▶ **Short exercise**
The listing below holds a line with "finishes the script." and a later line with "36, rise=(0.4, 0.9))". Write out those two lines and every line between them, exactly, and nothing else.

▶ **Input material**
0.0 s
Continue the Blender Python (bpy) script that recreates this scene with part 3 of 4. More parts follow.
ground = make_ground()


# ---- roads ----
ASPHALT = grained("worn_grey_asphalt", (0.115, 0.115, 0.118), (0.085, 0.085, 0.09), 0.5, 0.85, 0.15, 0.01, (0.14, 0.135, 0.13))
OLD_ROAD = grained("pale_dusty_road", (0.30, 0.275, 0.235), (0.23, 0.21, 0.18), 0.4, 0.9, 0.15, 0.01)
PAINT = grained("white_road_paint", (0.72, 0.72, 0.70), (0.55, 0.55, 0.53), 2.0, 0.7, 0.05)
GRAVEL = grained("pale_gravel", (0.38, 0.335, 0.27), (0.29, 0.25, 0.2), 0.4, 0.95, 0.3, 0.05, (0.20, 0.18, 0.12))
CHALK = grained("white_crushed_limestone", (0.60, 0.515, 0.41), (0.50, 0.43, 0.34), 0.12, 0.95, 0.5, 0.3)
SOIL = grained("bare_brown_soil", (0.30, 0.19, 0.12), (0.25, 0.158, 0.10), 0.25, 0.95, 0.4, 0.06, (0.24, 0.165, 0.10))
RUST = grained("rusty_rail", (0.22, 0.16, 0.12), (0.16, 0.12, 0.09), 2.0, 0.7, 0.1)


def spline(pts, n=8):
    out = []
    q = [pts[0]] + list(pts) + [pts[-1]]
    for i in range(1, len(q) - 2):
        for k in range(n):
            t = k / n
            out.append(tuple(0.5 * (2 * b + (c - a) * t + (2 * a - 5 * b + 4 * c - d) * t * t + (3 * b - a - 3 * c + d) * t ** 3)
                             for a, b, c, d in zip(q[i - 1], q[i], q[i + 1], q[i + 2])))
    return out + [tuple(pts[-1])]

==

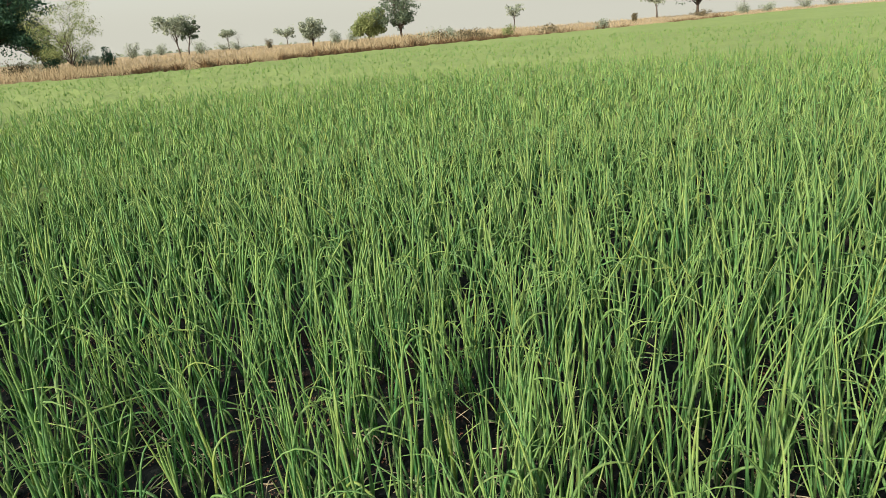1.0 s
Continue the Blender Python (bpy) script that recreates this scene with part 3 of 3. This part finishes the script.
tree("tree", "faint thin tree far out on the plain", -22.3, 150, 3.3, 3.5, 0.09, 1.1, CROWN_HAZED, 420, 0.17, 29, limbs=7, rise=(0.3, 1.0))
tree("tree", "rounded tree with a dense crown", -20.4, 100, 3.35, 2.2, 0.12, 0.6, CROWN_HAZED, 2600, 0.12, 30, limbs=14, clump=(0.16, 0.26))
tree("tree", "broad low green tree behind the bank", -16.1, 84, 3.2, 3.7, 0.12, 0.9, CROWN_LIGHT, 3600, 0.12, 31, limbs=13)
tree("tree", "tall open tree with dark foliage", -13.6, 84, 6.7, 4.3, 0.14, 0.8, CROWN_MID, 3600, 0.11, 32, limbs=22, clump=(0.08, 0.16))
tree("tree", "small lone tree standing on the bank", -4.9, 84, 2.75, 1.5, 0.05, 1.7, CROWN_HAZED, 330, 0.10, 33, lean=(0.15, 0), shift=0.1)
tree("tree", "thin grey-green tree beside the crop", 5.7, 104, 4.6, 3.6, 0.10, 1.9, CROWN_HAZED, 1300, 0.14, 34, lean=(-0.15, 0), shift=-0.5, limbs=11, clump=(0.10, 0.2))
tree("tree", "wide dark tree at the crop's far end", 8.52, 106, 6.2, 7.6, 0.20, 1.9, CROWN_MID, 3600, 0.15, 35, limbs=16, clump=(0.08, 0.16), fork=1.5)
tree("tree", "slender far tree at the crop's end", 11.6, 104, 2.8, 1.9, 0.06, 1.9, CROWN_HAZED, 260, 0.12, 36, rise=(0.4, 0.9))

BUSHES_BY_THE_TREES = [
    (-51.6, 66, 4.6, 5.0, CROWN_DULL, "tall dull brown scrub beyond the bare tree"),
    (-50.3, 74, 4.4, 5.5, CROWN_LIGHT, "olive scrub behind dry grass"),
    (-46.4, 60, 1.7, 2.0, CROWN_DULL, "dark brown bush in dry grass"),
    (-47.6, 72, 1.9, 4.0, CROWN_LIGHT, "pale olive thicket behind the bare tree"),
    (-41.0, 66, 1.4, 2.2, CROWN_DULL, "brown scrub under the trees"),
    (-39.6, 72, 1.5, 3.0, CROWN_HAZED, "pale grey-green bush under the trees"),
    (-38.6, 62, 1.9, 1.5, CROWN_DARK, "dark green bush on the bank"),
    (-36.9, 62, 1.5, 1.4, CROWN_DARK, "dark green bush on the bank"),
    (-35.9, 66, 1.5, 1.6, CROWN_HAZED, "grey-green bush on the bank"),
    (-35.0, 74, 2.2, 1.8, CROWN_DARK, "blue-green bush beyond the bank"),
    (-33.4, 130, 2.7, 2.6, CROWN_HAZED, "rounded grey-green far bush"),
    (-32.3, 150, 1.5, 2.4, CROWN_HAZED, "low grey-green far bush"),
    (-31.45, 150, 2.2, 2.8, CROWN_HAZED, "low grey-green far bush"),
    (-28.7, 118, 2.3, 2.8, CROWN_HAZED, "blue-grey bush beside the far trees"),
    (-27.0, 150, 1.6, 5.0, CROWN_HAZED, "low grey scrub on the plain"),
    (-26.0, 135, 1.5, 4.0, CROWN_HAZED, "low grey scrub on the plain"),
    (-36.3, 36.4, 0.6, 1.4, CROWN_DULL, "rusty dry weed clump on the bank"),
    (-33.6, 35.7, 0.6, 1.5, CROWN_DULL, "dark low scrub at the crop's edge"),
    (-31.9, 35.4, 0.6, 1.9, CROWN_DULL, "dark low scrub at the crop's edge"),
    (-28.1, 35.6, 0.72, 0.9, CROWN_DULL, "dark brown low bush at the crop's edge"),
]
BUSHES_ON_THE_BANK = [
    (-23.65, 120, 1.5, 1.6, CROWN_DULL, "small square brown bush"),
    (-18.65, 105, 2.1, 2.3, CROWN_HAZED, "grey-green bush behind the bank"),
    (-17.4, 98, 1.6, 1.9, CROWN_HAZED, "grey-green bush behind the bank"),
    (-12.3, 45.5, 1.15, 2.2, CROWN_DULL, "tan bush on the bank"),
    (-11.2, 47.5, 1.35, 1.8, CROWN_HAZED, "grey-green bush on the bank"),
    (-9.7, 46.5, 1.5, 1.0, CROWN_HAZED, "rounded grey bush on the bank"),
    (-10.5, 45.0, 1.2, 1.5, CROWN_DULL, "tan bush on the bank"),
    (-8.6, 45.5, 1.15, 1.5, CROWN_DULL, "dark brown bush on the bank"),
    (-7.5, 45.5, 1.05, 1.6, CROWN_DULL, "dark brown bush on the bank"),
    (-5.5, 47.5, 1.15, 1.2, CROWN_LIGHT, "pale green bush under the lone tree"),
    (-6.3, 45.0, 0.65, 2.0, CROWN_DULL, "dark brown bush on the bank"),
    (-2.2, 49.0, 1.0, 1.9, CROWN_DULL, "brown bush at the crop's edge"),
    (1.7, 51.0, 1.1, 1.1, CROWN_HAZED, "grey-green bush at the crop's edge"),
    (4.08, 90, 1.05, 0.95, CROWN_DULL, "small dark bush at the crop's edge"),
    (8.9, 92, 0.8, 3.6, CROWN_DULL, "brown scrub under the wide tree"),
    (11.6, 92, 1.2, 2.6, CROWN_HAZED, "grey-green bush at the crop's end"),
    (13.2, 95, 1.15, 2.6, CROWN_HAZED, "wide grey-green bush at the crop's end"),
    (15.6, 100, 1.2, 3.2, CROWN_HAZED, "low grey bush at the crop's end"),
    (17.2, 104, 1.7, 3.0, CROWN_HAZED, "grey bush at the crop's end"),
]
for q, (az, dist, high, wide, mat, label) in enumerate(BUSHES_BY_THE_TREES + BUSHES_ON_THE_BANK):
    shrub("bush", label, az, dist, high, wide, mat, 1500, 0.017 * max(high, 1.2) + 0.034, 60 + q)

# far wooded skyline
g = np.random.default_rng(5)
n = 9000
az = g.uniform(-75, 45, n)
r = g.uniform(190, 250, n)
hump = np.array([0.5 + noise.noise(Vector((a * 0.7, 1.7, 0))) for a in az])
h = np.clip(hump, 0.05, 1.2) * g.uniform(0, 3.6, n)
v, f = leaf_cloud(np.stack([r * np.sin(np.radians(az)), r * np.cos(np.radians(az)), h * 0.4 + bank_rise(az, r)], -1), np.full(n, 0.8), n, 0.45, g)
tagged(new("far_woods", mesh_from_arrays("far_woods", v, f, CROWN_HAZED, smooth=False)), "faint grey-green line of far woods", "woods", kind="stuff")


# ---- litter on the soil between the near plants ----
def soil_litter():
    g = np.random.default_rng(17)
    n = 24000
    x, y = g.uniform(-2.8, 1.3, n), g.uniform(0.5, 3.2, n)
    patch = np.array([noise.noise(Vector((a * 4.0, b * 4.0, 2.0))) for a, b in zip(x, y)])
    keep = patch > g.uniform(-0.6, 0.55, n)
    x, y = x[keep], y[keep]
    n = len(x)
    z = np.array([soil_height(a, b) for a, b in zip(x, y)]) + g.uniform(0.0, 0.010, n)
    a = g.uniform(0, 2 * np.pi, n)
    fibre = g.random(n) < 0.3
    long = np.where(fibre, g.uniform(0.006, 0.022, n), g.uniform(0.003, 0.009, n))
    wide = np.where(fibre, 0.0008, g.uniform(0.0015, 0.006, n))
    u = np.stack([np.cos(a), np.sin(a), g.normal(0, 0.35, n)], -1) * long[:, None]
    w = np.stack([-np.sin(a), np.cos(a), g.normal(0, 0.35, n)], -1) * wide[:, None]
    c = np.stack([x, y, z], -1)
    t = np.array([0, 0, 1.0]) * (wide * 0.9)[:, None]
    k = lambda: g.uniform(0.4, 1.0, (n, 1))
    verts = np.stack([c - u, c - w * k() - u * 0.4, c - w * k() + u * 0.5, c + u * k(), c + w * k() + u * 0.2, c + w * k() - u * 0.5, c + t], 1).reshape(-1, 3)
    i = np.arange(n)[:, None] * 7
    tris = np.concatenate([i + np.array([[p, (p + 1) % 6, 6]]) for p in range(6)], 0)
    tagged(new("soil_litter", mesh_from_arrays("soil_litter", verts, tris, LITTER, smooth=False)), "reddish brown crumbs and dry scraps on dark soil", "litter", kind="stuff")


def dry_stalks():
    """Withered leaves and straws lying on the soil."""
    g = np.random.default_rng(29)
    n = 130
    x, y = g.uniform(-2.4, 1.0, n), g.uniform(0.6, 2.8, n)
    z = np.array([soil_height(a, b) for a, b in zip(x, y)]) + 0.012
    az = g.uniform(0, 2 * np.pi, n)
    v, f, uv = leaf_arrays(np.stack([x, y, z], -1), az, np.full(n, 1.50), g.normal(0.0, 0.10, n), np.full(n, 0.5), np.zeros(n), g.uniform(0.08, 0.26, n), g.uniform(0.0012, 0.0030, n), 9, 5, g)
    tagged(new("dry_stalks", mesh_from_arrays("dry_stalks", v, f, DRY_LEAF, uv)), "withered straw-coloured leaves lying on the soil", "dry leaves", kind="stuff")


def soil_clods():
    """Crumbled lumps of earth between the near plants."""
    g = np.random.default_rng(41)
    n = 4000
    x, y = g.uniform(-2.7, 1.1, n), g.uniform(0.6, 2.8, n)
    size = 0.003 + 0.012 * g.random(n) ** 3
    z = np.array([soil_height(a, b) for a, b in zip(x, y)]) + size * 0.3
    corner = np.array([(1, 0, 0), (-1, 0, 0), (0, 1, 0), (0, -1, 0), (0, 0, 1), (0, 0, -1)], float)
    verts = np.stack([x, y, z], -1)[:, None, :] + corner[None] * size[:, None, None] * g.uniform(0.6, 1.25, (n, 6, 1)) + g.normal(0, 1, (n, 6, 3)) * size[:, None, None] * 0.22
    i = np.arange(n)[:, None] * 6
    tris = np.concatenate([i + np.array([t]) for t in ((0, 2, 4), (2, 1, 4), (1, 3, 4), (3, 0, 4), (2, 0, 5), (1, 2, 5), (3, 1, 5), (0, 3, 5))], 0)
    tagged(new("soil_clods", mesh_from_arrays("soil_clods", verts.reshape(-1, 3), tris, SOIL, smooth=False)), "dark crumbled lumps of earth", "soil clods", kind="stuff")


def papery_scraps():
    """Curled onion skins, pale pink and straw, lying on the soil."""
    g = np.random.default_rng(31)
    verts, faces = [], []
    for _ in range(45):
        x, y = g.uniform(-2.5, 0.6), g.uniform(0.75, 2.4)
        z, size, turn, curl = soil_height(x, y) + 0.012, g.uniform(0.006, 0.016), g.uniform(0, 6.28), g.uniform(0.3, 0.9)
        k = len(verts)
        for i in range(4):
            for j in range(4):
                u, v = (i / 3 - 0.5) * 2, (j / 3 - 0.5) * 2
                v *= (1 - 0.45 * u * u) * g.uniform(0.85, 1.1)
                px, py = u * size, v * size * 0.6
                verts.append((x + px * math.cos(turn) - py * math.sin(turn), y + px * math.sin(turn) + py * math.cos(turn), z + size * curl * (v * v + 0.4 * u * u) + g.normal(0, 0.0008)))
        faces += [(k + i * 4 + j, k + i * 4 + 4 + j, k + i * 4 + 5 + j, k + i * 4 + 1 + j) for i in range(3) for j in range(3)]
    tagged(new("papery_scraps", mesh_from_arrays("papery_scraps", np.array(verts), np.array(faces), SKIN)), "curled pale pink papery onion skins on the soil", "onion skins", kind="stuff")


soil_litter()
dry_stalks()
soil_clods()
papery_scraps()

▶ **Solution to the exercise**
Continue the Blender Python (bpy) script that recreates this scene with part 3 of 3. This part finishes the script.
tree("tree", "faint thin tree far out on the plain", -22.3, 150, 3.3, 3.5, 0.09, 1.1, CROWN_HAZED, 420, 0.17, 29, limbs=7, rise=(0.3, 1.0))
tree("tree", "rounded tree with a dense crown", -20.4, 100, 3.35, 2.2, 0.12, 0.6, CROWN_HAZED, 2600, 0.12, 30, limbs=14, clump=(0.16, 0.26))
tree("tree", "broad low green tree behind the bank", -16.1, 84, 3.2, 3.7, 0.12, 0.9, CROWN_LIGHT, 3600, 0.12, 31, limbs=13)
tree("tree", "tall open tree with dark foliage", -13.6, 84, 6.7, 4.3, 0.14, 0.8, CROWN_MID, 3600, 0.11, 32, limbs=22, clump=(0.08, 0.16))
tree("tree", "small lone tree standing on the bank", -4.9, 84, 2.75, 1.5, 0.05, 1.7, CROWN_HAZED, 330, 0.10, 33, lean=(0.15, 0), shift=0.1)
tree("tree", "thin grey-green tree beside the crop", 5.7, 104, 4.6, 3.6, 0.10, 1.9, CROWN_HAZED, 1300, 0.14, 34, lean=(-0.15, 0), shift=-0.5, limbs=11, clump=(0.10, 0.2))
tree("tree", "wide dark tree at the crop's far end", 8.52, 106, 6.2, 7.6, 0.20, 1.9, CROWN_MID, 3600, 0.15, 35, limbs=16, clump=(0.08, 0.16), fork=1.5)
tree("tree", "slender far tree at the crop's end", 11.6, 104, 2.8, 1.9, 0.06, 1.9, CROWN_HAZED, 260, 0.12, 36, rise=(0.4, 0.9))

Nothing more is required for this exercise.